Panel discusses U.S. foreign policy

Diplomats and foreign policymakers from the United States and abroad gathered at St. Edward’s University Oct. 19 for a panel discussion on the direction and state of U.S. foreign policy under President Barack Obama’s administration.

Organized by the Kozmetsky Center for Excellence in Global Finance, the seven guests each spoke for about 10 minutes and then fielded questions from the packed Mabee ballrooms.

Dozens of subjects were addressed over the course of the evening, but a common theme all speakers returned to was the marked shift in leadership style that has come with the Obama administration.

Anthony Quianton, a former U.S. Ambassador to Nicaragua, Kuwait, and Peru, described Obama’s policies as showing a new willingness to engage. Quainton said that to him, it reflected a disposition to listen rather than to lecture.

“The problem with foreign policy is that the guiding reality is not change, but continuity,” Quianton said.

Theodore Piccone, senior fellow at the Brookings Institution, pointed to the case of Hillary Clinton this summer, who initially signaled to China that the United States didn’t want to see human rights concerns get in the way of good economic relations.

The lone representative of business interests on the panel, Executive Vice President and general counsel of CropLife America Douglas Nelson, indicated he foresees continued tensions with international trading partners, like Canada, because of discrepancies between professed free trade goals and large domestic agricultural subsidies.

What Obama has been able to bring to the world table, most panelists agreed, is encouragement. Margaret Crahan, the former director of the Kozmetsky Center, said Obama’s recent Nobel Peace Prize win reflects as much.

“I regard the Nobel Peace Prize as another stimulus package,” Crahan said. “That is, an encouragement to live up, not only to his campaign promises, but also to some of the statements which he has made since becoming president.”

She was especially concerned with those regarding the spread of democracy as well as getting the United States to sign major international human rights treaties, including the Treaty for the Rights of Women.

Several speakers addressed the expectations Americans have for Obama. Javier Sandomingo Núñez, Spanish ambassador to Peru, said he also thinks these expectations are unusually high in Europe and Latin America. It will be difficult for the administration to fulfill them all, he said, especially since Núñez claimed Europe and Latin America are also not priorities for Obama right now.

However, Elaine White, former vice-minister of foreign affairs for Costa Rica, said Obama has still done more than most U.S. presidents have to signal to Latin America a willingness to listen to countries’ concerns, pointing to the example of Obama sticking around after his speech at the most recent Summit of the Americas to listen to the speeches of other American leaders, behavior that differs sharply with that of previous presidents.

The question, White said, was whether these types of changes will translate into benefits on the international stage.

Ambassador Miguell Marín-Bosch of the Mexican Foreign Ministry pointed to Obama’s emphasis on multilateralism as one of his distinguishing characteristics. And he said Obama was the only presidential candidate, other than Dennis Kucinich, to raise the question of elimination of nuclear weapons.

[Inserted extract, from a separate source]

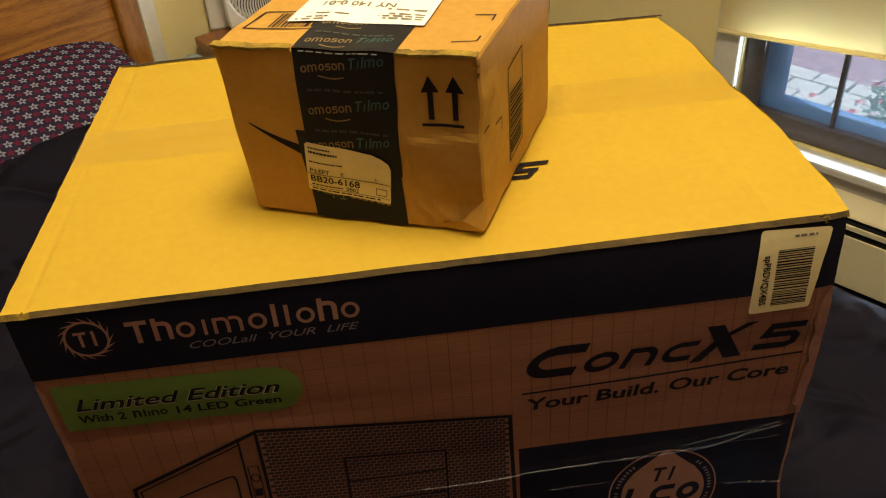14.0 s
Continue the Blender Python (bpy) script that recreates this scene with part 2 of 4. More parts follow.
def rumpled(m, scale, depth):
    """Adds soft pressed wrinkles to a cloth."""
    n, l = m.node_tree.nodes, m.node_tree.links
    b = n["Principled BSDF"]
    co, nz, bp = n.new("ShaderNodeTexCoord"), n.new("ShaderNodeTexNoise"), n.new("ShaderNodeBump")
    nz.noise_type = "RIDGED_MULTIFRACTAL"
    nz.inputs["Scale"].default_value, nz.inputs["Detail"].default_value, nz.inputs["Distortion"].default_value = scale, 3, 0.9
    l.new(co.outputs["Object"], nz.inputs["Vector"])
    bp.inputs["Strength"].default_value, bp.inputs["Distance"].default_value = 0.7, depth
    l.new(nz.outputs["Fac"], bp.inputs["Height"])
    l.new(b.inputs["Normal"].links[0].from_socket, bp.inputs["Normal"])
    l.new(bp.outputs[0], b.inputs["Normal"])


rumpled(SPREAD, 8.0, 0.16)
SHEET = surface("pale_blue_sheet", (0.42, 0.47, 0.52), (0.52, 0.57, 0.6), 6, 0.9, 0.3, 300)
STARS = star_cloth("star_print_cotton")
OAK = wood("honey_oak", (0.165, 0.058, 0.007), (0.44, 0.185, 0.027), 15, 0.38, "X")
OAK_POST = wood("honey_oak_post", (0.20, 0.075, 0.012), (0.40, 0.175, 0.035), 14, 0.38, "Z")
NIGHT_WOOD = wood("brown_nightstand_wood", (0.20, 0.074, 0.024), (0.33, 0.135, 0.045), 9, 0.42, "Y")
PAINT = surface("cream_wall_paint", (0.82, 0.71, 0.36), (0.86, 0.75, 0.40), 3, 0.75, 0.12, 90)
WHITE = surface("white_trim_paint", (0.72, 0.70, 0.64), (0.80, 0.78, 0.72), 5, 0.4, 0.06, 80)
# rose chosen to redden the light bounced back from the unseen walls
BOUNCE_PAINT = surface("rose_bounce_paint", (0.47, 0.285, 0.25), (0.54, 0.335, 0.295), 3, 0.8, 0.12, 90)
CEIL_PAINT = surface("ceiling_paint", (0.74, 0.72, 0.68), (0.80, 0.78, 0.74), 4, 0.9, 0.1, 100)
SASH = surface("dark_sash_paint", (0.07, 0.055, 0.05), (0.11, 0.09, 0.085), 8, 0.45, 0.1, 80)
# the sky's blue light is put into the storm frame's colour
BLUE_FRAME = surface("skylit_blue_storm_frame", (0.12, 0.30, 0.66), (0.19, 0.38, 0.74), 8, 0.4, 0.05, 60)
BLIND = surface("cream_roller_blind", (0.74, 0.64, 0.36), (0.80, 0.70, 0.41), 6, 0.85, 0.25, 600)
bn, bk = BLIND.node_tree.nodes, BLIND.node_tree.links
glow, woven = bn.new("ShaderNodeBsdfTranslucent"), bn.new("ShaderNodeMixShader")
glow.inputs["Color"].default_value = (0.88, 0.70, 0.34, 1)
woven.inputs[0].default_value = 0.35
bk.new(bn["Principled BSDF"].outputs[0], woven.inputs[1])
bk.new(glow.outputs[0], woven.inputs[2])
bk.new(woven.outputs[0], bn["Material Output"].inputs["Surface"])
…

Marín-Bosch said Obama must reactivate bilateral negotiations with Russia and “convince his nuclear-weapon state partners, especially France, that nuclear disarmament…is good, and good for you,” instead of simply focusing on disarming Iran.

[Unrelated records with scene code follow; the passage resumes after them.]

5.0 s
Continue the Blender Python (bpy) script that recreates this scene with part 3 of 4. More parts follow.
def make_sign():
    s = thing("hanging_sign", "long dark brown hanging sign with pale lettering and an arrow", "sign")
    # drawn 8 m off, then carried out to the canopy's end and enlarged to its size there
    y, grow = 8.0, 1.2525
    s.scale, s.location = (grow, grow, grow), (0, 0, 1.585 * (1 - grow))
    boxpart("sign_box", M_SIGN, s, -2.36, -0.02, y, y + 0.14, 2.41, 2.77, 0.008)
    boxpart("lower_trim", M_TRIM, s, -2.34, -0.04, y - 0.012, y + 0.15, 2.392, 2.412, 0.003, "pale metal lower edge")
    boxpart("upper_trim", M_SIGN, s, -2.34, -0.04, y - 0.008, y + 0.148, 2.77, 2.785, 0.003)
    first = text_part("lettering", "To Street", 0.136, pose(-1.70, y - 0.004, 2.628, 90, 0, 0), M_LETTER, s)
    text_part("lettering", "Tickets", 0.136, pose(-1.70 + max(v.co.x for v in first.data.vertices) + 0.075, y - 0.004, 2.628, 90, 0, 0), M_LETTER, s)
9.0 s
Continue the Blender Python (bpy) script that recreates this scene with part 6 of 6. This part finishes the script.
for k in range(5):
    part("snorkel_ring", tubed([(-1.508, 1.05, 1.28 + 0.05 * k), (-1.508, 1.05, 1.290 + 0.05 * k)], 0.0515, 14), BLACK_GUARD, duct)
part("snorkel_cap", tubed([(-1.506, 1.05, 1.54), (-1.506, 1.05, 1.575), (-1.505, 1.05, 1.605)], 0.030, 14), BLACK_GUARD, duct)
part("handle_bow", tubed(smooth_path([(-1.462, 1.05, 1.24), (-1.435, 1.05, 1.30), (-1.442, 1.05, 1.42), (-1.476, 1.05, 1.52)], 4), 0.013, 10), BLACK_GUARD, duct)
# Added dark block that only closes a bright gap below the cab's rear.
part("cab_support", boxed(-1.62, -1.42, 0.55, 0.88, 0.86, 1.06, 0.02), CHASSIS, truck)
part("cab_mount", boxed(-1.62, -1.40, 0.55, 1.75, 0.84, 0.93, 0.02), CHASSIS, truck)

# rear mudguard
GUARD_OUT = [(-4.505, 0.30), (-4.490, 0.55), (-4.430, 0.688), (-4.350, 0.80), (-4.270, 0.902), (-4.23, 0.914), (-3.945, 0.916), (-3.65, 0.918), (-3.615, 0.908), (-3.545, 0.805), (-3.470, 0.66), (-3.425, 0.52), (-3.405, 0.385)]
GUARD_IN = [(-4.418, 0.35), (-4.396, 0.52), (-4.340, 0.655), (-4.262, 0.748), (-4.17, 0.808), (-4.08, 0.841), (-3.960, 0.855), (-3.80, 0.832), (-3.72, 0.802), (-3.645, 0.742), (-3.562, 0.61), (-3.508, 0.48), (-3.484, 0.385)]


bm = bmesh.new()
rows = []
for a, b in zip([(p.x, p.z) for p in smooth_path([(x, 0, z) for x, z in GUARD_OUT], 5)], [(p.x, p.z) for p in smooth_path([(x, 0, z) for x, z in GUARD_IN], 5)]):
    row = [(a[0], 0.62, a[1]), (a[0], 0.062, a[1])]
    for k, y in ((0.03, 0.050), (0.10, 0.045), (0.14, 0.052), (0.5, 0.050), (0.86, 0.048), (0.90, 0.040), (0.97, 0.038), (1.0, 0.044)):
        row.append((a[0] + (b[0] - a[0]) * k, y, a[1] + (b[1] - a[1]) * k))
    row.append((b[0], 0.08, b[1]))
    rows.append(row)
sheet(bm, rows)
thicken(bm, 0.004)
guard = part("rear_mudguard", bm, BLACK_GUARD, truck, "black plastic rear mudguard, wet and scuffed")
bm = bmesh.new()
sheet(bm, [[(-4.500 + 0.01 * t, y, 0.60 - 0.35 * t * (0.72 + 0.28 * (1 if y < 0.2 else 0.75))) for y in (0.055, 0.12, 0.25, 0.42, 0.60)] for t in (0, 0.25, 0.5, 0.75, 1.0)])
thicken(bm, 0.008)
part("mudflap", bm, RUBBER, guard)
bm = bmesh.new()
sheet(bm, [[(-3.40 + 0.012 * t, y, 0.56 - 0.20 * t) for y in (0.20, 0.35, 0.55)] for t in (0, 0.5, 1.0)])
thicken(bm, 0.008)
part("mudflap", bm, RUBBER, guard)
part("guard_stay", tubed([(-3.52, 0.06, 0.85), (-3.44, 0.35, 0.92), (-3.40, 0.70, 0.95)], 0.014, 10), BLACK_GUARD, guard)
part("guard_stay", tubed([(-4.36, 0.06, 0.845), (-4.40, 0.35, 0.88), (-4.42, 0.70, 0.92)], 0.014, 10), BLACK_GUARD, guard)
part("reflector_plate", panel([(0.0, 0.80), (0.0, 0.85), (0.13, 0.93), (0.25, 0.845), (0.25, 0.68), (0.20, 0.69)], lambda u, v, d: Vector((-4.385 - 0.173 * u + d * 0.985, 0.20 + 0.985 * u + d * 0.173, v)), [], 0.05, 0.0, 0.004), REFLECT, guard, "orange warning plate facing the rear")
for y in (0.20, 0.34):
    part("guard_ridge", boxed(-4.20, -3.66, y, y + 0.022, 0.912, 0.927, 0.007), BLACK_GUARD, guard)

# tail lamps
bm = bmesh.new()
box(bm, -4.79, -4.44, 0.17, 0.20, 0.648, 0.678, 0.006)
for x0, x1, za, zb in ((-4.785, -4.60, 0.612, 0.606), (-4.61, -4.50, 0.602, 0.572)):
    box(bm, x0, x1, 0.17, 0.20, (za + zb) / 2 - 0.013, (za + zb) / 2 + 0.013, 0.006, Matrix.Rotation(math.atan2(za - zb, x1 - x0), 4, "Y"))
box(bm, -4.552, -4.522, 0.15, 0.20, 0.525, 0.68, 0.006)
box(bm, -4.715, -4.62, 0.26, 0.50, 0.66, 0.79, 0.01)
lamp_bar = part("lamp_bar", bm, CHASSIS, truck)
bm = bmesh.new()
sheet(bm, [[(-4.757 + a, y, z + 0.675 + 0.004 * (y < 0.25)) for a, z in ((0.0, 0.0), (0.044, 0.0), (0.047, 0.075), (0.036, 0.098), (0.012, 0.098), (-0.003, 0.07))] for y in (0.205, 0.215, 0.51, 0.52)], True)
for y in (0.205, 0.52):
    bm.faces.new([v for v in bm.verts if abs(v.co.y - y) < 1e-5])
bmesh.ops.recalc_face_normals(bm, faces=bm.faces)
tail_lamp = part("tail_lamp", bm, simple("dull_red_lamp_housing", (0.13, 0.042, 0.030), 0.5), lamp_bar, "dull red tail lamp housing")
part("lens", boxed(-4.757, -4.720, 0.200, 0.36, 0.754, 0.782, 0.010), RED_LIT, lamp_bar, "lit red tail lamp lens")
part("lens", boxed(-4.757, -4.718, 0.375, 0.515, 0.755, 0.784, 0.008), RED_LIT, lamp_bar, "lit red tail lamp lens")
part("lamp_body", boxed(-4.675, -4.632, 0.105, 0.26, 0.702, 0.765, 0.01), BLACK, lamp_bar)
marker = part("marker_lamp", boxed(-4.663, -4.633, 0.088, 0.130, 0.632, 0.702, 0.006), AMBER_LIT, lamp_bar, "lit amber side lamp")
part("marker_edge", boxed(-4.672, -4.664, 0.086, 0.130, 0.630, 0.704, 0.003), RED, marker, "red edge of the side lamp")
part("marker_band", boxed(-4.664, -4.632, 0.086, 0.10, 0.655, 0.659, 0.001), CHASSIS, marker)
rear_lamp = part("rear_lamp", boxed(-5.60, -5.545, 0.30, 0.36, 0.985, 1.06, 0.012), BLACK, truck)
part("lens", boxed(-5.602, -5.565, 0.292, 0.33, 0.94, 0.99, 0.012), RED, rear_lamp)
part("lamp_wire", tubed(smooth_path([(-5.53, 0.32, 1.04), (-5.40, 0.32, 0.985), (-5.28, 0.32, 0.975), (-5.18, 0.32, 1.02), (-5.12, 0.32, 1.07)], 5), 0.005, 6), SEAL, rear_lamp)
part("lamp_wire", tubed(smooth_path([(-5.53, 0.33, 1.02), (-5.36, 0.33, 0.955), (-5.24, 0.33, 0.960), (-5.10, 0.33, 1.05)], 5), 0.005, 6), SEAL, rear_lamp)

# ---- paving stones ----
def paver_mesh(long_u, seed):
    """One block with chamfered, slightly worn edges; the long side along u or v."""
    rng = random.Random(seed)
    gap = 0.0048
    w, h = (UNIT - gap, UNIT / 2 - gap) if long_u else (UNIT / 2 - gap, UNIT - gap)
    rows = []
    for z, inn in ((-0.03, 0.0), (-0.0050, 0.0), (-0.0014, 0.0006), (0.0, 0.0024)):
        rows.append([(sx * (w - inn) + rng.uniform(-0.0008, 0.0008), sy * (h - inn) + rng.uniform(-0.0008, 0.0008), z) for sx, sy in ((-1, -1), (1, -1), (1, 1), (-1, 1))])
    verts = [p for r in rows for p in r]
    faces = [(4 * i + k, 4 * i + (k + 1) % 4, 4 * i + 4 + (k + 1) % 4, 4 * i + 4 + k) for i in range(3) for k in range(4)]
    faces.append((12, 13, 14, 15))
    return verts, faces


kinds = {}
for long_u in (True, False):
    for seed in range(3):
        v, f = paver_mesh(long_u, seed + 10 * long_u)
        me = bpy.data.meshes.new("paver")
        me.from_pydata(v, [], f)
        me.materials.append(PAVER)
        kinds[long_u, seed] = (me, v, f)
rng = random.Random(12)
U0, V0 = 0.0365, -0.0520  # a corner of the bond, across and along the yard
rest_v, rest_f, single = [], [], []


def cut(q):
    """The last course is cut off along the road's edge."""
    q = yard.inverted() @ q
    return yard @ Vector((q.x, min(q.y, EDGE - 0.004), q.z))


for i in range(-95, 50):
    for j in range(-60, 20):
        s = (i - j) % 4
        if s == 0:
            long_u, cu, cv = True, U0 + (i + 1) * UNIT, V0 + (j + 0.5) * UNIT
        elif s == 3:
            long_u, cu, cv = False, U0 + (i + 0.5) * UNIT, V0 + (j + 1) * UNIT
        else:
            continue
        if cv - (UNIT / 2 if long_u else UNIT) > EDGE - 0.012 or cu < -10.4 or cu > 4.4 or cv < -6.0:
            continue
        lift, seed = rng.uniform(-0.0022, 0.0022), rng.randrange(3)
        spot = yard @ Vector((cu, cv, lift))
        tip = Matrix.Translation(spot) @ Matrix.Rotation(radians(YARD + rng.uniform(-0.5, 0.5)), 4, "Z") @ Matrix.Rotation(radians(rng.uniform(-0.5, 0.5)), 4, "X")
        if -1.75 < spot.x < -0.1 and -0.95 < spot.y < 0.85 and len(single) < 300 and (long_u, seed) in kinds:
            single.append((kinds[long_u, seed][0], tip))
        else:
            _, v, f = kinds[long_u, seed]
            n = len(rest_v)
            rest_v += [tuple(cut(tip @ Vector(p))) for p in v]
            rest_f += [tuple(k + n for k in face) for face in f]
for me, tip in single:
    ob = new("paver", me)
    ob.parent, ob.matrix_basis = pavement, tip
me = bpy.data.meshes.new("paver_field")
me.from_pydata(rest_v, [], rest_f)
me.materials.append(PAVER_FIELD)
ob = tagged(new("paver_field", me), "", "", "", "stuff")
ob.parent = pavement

Núñez also had recommendations for the Obama administration with regards to Latin America. He highlighted the so-called war on drugs as something that needs rethinking, as well as what is to be done about the ballooning gap between Latin America’s rich and poor. The presidencies of Evo Morales and Hugo Chavez are examples of the natural consequences of this growing divide, he said.

“They are there because it is inevitable that someone like that tries to give solutions to problems that have been there, not only for years, but for centuries,” Núñez said.